I have had a serious headache thinking about automatic memory management lately. My goal for YAFL is to hide all aspects of memory management, keep the overhead low, support embedded devices, have a small runtime and have consistent performance at all times. Most of that statement rules out a mark sweep garbage collector, and all of its derivatives no matter how short the pause. Sorry Java, but no. I have concentrated my efforts on reference counting, accepting that the cost of atomic locking on SMP systems will be reduced with aggressive optimisation and reference borrowing.
… my head hurts … i haven’t slept in ages …
Slowly, recently, I have started to wonder if there is a way to have my cake and eat it, as they say.
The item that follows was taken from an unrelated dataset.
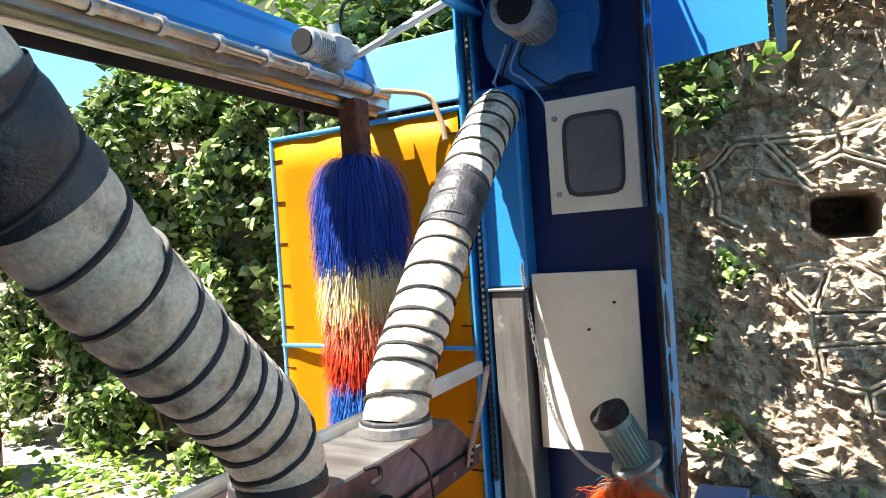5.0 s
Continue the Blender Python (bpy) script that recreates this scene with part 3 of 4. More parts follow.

Alright folks, let’s start with a simple premise. When using reference counting, there is no atomic operation on allocation, because you are guaranteed to hold the only reference. On release, if the reference count is 1, you again can avoid the atomic decrement because your reference is the only one. This can be proven, but that’s another discussion. So for now, run with it. If we need to acquire an existing pointer, its count will exceed 1, that’s guaranteed. To what value we don’t know, but it will exceed 1. Short lived objects can be released easily, even if they form graphs, so long as we have good optimisation and transfer ownership when building graphs, so even those pesky complex results of functions that have compound types are simple, avoid atomics and release easily, so long as they aren’t shared.
Could we hybridise. An object is created with a counter… err… flag, let’s call it a flag now, of 1. If a pointer is acquired its flag is set to 2. That’s all. On release, if the flag is 1 we free the memory immediately, otherwise we drop it. We let it leak. Let’s give this flag a meaningful name. Let’s call it the “Generation”.
Now we need to add a mark sweep collector. We use a state machine attached to each thread to drive it, advancing a small amount each time an allocation function is called, scanning all reachable objects in generation 2 only. In a pure functional language this works, because generation 3 can’t be mutated to reference generation 2. If an object is retained after 5 or so scans, we move it into generation 3. I need to think more to get some meat on the bones here, but this feels right so far.
Traditional GCs periodically scan older generations. I propose that we never scan an older generation. Instead, the runtime action already stated above of setting the generation to 2 on acquire will automatically, and regularly in some cases, keep pulling active objects back into generation 2. In order for something in generation 3 to be unreachable, something referencing it in generation 2 must be collected. When it is collected we’ll move all outgoing gen 3 references back to gen 2.
This all seems a bit airy fairy, and frankly it is a bit. It’s still a thought in progress. Somehow this also links in with the fibre library I have added. There is a serious lack of detail around the state machine in my mental model. I don’t know if it’ll keep up with high churn.
What I do know is that this is the first time in this project that I have felt that I might even be close to solving the problem of having memory management that scales from simple single core embedded devices all the way up to massive multicore beasts without degrading performance.
Even if it is slightly less efficient that a state of the art solution, I value consistency much more.
More to come.